• Data lines:
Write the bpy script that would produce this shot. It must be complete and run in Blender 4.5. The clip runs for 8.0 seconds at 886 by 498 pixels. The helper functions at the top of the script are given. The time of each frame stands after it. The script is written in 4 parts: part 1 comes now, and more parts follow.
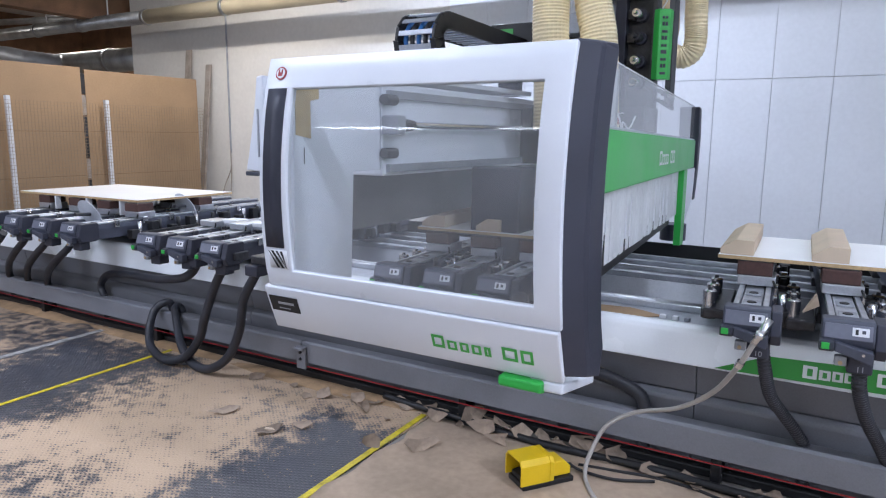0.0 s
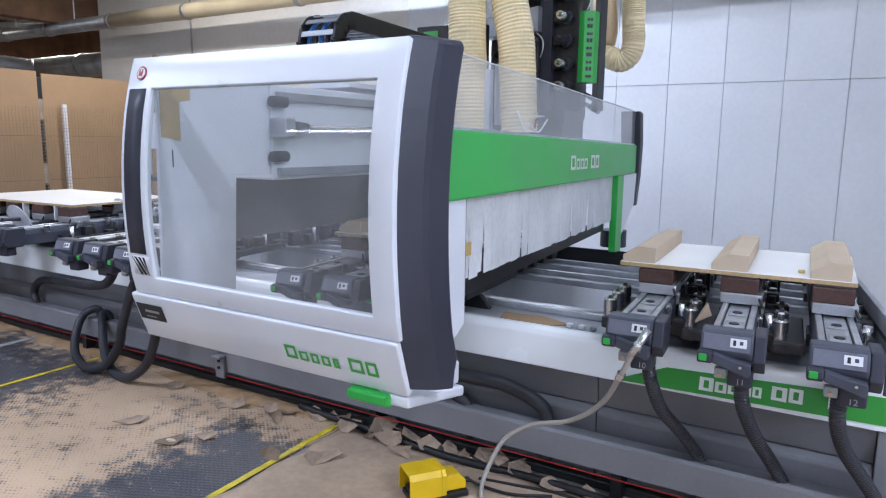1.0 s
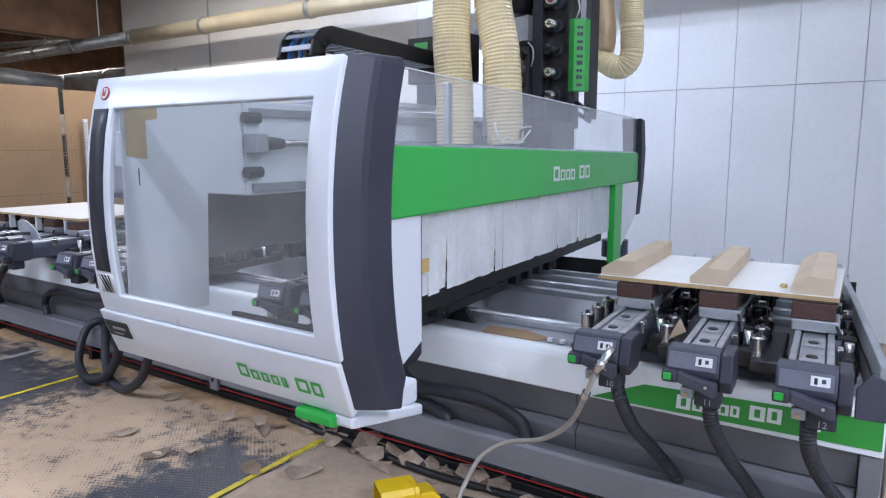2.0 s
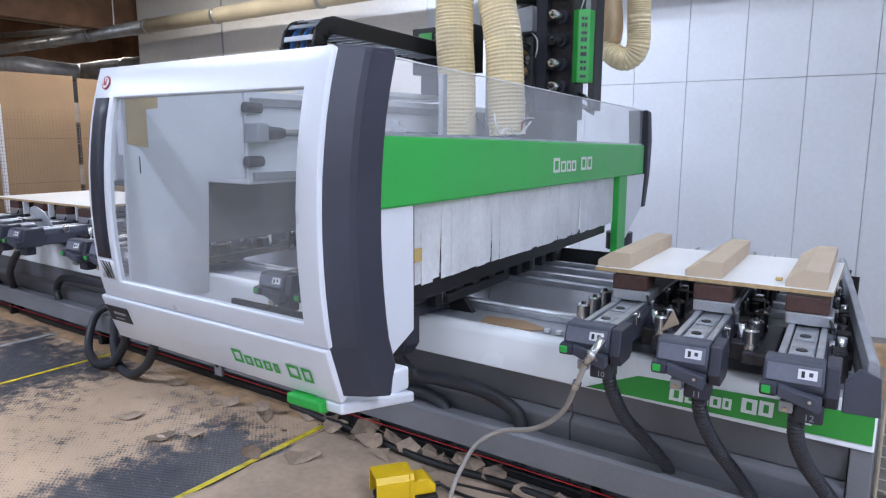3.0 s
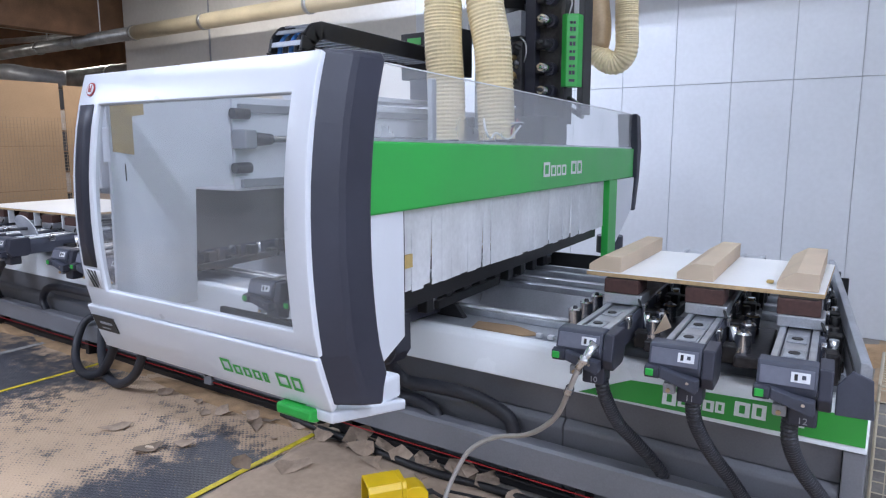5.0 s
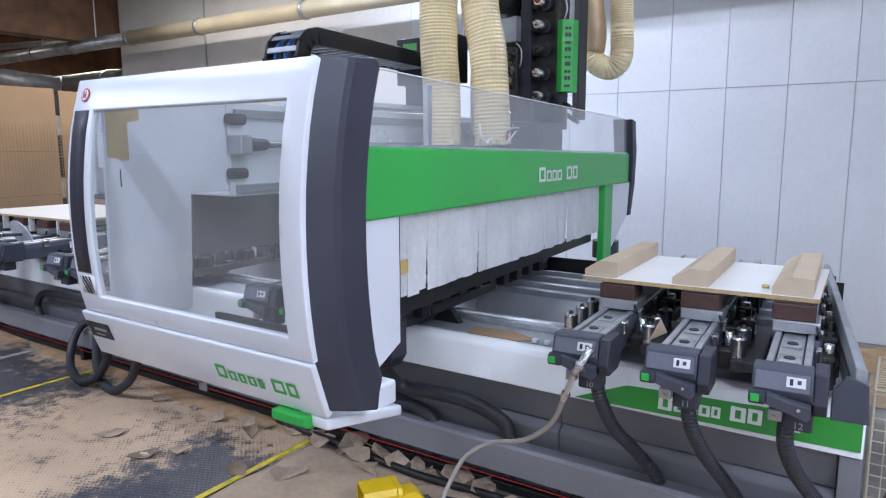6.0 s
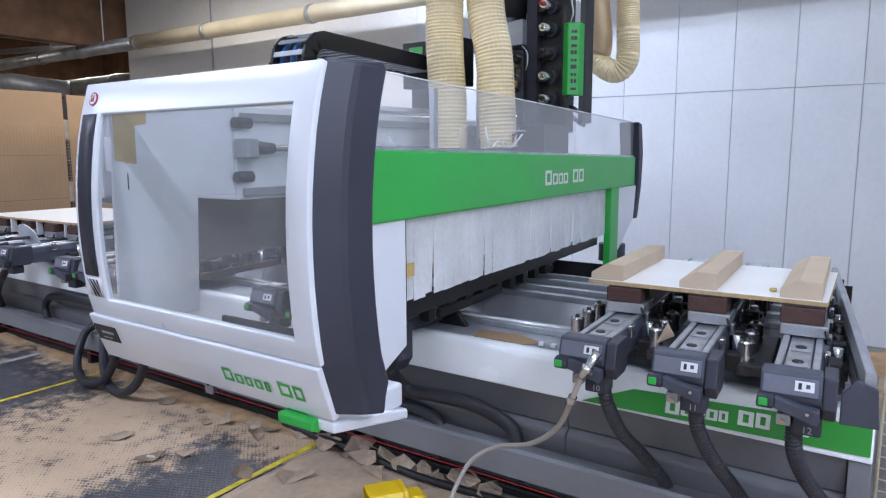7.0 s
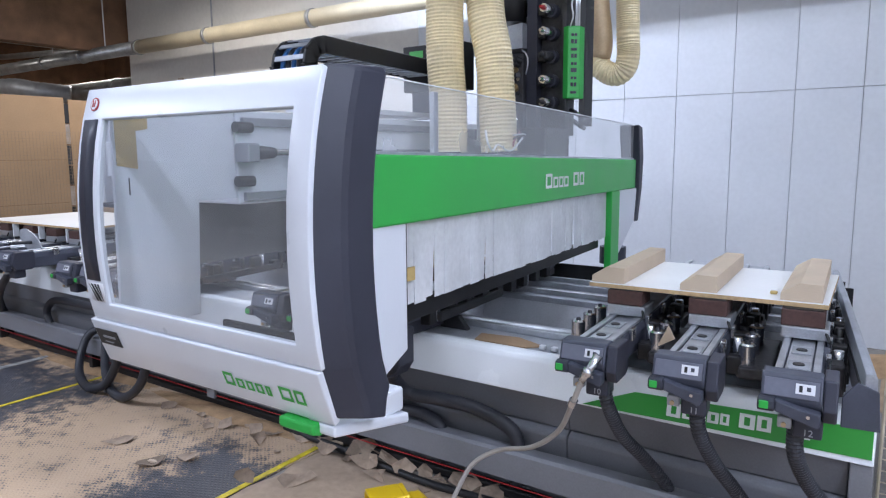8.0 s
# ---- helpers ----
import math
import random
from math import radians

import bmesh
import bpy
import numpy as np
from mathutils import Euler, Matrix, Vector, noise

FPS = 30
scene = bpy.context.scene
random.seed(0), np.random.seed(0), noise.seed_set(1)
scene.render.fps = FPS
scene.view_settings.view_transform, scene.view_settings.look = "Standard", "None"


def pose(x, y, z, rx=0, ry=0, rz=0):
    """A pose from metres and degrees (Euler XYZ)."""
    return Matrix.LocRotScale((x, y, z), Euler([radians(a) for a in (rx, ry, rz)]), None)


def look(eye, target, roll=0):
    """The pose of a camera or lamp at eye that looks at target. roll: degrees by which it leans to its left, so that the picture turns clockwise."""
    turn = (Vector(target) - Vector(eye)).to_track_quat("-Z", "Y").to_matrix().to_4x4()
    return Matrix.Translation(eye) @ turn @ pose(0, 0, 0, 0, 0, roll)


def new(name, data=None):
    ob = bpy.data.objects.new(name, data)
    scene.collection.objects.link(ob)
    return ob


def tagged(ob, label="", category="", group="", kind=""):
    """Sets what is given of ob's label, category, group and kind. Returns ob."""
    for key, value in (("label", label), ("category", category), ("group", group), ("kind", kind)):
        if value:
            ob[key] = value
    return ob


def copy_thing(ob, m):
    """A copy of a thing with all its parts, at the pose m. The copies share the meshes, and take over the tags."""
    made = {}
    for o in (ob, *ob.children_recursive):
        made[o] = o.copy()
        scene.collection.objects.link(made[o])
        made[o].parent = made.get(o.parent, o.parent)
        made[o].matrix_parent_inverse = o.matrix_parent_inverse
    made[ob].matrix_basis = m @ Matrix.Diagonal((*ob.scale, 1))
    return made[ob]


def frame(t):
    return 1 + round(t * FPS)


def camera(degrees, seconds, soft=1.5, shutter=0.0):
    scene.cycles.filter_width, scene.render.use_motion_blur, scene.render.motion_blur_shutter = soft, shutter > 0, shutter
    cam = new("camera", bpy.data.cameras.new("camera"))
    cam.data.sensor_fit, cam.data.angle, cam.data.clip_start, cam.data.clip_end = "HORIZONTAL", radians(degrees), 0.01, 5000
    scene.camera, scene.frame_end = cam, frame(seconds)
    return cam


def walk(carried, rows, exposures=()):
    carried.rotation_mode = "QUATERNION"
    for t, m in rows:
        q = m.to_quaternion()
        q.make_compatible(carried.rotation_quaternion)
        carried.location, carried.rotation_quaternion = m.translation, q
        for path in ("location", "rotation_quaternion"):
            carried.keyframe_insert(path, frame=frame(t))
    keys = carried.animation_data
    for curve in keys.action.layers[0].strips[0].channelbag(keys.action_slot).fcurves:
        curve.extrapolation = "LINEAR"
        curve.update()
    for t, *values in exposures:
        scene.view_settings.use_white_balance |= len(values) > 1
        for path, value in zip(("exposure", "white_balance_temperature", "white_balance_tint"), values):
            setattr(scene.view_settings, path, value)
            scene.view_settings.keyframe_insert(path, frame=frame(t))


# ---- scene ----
cam = camera(66.42, 8.0, soft=1.2)
PATH = [
    (0, (2.0483, -3.1764, 1.6564), (1.0358, -1.4840, 1.3235), 0.57),
    (0.5, (2.2999, -3.0221, 1.6608), (1.2714, -1.3420, 1.3152), -0.71),
    (1, (2.4377, -2.8273, 1.6468), (1.4214, -1.1338, 1.3320), 0.68),
    (1.5, (2.5597, -2.7017, 1.6799), (1.4894, -1.0373, 1.3898), -0.07),
    (3, (2.7395, -2.6157, 1.6813), (1.6021, -1.0028, 1.3571), 0.26),
    (3.5, (2.7383, -2.6292, 1.6827), (1.6006, -1.0141, 1.3707), 0.20),
    (4, (2.7355, -2.6243, 1.6842), (1.5999, -1.0073, 1.3753), -0.02),
    (4.5, (2.7272, -2.6032, 1.6810), (1.6025, -0.9794, 1.3675), -0.10),
    (6, (2.7291, -2.5962, 1.6832), (1.6210, -0.9578, 1.3873), -0.18),
    (6.5, (2.7245, -2.5919, 1.6844), (1.6088, -0.9577, 1.3934), -0.20),
    (7, (2.7261, -2.5960, 1.6826), (1.6035, -0.9657, 1.3963), -0.26),
    (7.5, (2.7286, -2.5961, 1.6852), (1.6041, -0.9665, 1.4029), -0.39),
    (8, (2.7311, -2.5974, 1.6863), (1.6044, -0.9684, 1.4087), -0.45),
]
walk(cam, [(t, look(eye, target, roll)) for t, eye, target, roll in PATH])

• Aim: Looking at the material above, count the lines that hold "import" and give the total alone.

• Solution to the problem: 7